Natalia menyoroti kejanggalan pernyataan Presiden, terutama karena disampaikan dengan latar belakang pesawat udara Tentara Nasional Indonesia dan dihadiri oleh sejumlah pejabat tinggi negara. Ini dianggap tidak pantas, mengingat semua fasilitas tersebut dibiayai oleh pajak rakyat.
“Semua dalam latar itu, dibayar oleh pajak rakyat,” kata Natalia.
Sementara itu, Ketua Badan Pengawas Perkumpulan Jaga Pemilu Erry Riyana Hardjapamekas menegaskan sebagai kepala negara, presiden harus tetap netral dan tidak melanggar undang-undang yang melarang pejabat negara menggunakan akses ke program, anggaran, dan fasilitas negara untuk mendukung peserta pemilu tertentu.
“Presiden sebagai penanggung jawab keuangan dan sumber daya nasional harus menggunakan kekuasaannya untuk kemajuan dan kemakmuran bangsa," kata Erry.
Titi Anggraini, salah satu inisiator Perkumpulan Jaga Pemilu, menunjukkan bahwa pernyataan presiden dapat diartikan sebagai pelanggaran terhadap ketentuan hukum yang melarang pejabat negara menguntungkan peserta pemilu selama kampanye.

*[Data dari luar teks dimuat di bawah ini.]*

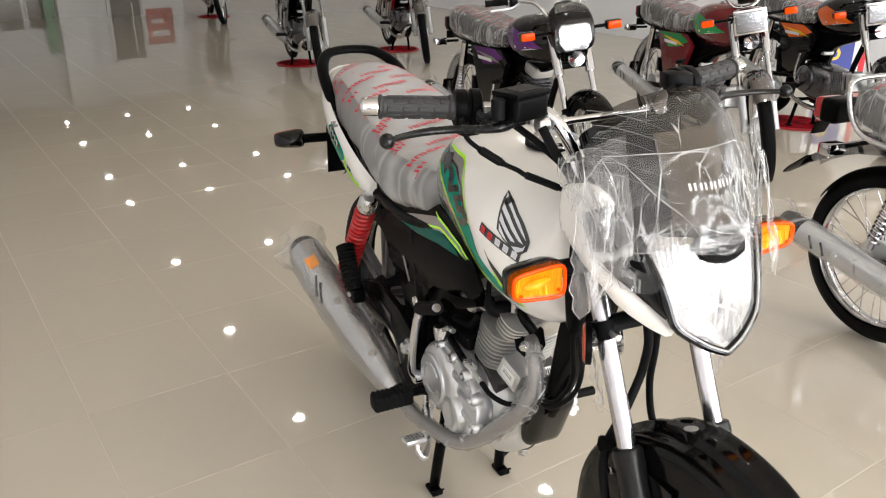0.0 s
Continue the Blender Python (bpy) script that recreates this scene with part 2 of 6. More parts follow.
SMOKE = glass("smoked_screen", (0.012, 0.009, 0.007), 0.03, alpha=0.72)
LENS = film("film_covered_clear_lens", 0.26, scale=30, crease=0.15, rough=0.06, lines=0.35, ior=1.5, stretch=(1.0, 0.8, 0.35), width=0.025, patch=(0.48, 0.64))
CARD = surface("brown_cardboard", (0.46, 0.36, 0.26), 0.8, vary=0.1)
LABEL = surface("white_paper_label", (0.75, 0.75, 0.73), 0.6, vary=0.04)


def carpet(name, dark, light):
    m, n, l, b = nodes_of(name)
    set_in(b, rough=0.95, spec=0.05)
    tc, patch, pile, ramp, bp, mixed = n.new("ShaderNodeTexCoord"), n.new("ShaderNodeTexNoise"), n.new("ShaderNodeTexNoise"), n.new("ShaderNodeValToRGB"), n.new("ShaderNodeBump"), n.new("ShaderNodeMath")
    for t, s, d in ((patch, 11.0, 3), (pile, 160.0, 2)):
        t.inputs["Scale"].default_value, t.inputs["Detail"].default_value = s, d
        l.new(tc.outputs["Object"], t.inputs["Vector"])
    mixed.operation, mixed.inputs[1].default_value = "MULTIPLY_ADD", 0.35
    l.new(pile.outputs["Fac"], mixed.inputs[0])
    l.new(patch.outputs["Fac"], mixed.inputs[2])
    ramp.color_ramp.elements[0].position, ramp.color_ramp.elements[0].color = 0.52, (*dark, 1)
    ramp.color_ramp.elements[1].position, ramp.color_ramp.elements[1].color = 0.78, (*light, 1)
    l.new(mixed.outputs[0], ramp.inputs[0])
    l.new(ramp.outputs[0], b.inputs["Base Color"])
    bp.inputs["Strength"].default_value, bp.inputs["Distance"].default_value = 1.0, 0.006
    l.new(mixed.outputs[0], bp.inputs["Height"])
    l.new(bp.outputs[0], b.inputs["Normal"])
    return m


MAT_RED = carpet("red_mat_pile", (0.05, 0.001, 0.003), (0.36, 0.006, 0.013))
MAT_EDGE = surface("red_mat_binding", (0.40, 0.006, 0.012), 0.7, vary=0.1)
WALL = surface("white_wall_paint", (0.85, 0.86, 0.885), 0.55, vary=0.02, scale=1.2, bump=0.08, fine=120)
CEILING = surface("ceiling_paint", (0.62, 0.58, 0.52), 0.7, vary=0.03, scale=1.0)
SKIRT = surface("skirting_tile", (0.36, 0.32, 0.26), 0.18, vary=0.08, island=0.3)
TILE = surface("polished_floor_tile", (0.54, 0.490, 0.405), 0.026, vary=0.05, scale=1.6, fine=30, rough_vary=0.012, island=0.35, spec=0.95)
GROUT = surface("pale_grout", (0.60, 0.555, 0.475), 0.6, vary=0.1)

# ---- mesh helpers ----


def sharpen(bm, angle=38):
    for f in bm.faces:
        f.smooth = True
    for e in bm.edges:
        if len(e.link_faces) == 2 and e.calc_face_angle(0) > radians(angle):
            e.smooth = False


def part(name, bm, material, parent=None, label="", angle=38):
    """Links a bmesh as one mesh object under a thing or a part."""
    bmesh.ops.recalc_face_normals(bm, faces=bm.faces)
    sharpen(bm, angle)
    me = bpy.data.meshes.new(name)
    bm.to_mesh(me)
    bm.free()
    me.materials.append(material)
    ob = new(name, me)
    if parent is not None:
        ob.parent = parent
    if label:
        ob["label"] = label
    return ob


def thing(name, label, category, m=None, group="", kind=""):
    ob = new(name)
    ob.empty_display_size = 0.1
    if m is not None:
        ob.matrix_world = m
    return tagged(ob, label, category, group, kind)


def V(*a):
    return Vector(a)


def rings_mesh(rings, cap=True, closed=True, bm=None):
    """A skin over rings of points; each ring is closed round unless closed is False."""
    bm = bm or bmesh.new()
    vs = [[bm.verts.new(p) for p in r] for r in rings]
    n = len(rings[0])
    for a, b in zip(vs, vs[1:]):
        for i in range(n if closed else n - 1):
            j = (i + 1) % n
            try:
                bm.faces.new((a[i], a[j], b[j], b[i]))
            except ValueError:
                pass
    if cap and closed:
        for r in (vs[0], vs[-1]):
            try:
                bm.faces.new(r)
            except ValueError:
                pass
    return bm


def smooth_path(pts, steps=6):
    """A smooth line through the points."""
    p = [Vector(q) for q in pts]
    if len(p) < 3:
        return p
    p = [p[0] * 2 - p[1]] + p + [p[-1] * 2 - p[-2]]
    out = []
    for i in range(1, len(p) - 2):
        for k in range(steps):
            t = k / steps
            a, b, c, d = p[i - 1], p[i], p[i + 1], p[i + 2]
            out.append(0.5 * ((2 * b) + (c - a) * t + (2 * a - 5 * b + 4 * c - d) * t * t + (3 * b - a - 3 * c + d) * t ** 3))
    out.append(p[-2])
    return out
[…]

Ketidaknetralan pejabat negara, termasuk Presiden dan Menteri, dianggap sebagai pelanggaran terhadap prinsip-prinsip demokrasi elektoral yang telah diatur dalam UU No. 7 Tahun 2017.
“Termasuk juga tindakan menteri, yang melakukan tindakan tertentu, yang menguntungkan peserta pemilu tertentu, itu adalah pelanggaran kampanye pemilu. Apalagi tindakan itu dilakukan tidak dalam masa cuti di luar tanggungan negara,” tuturnya.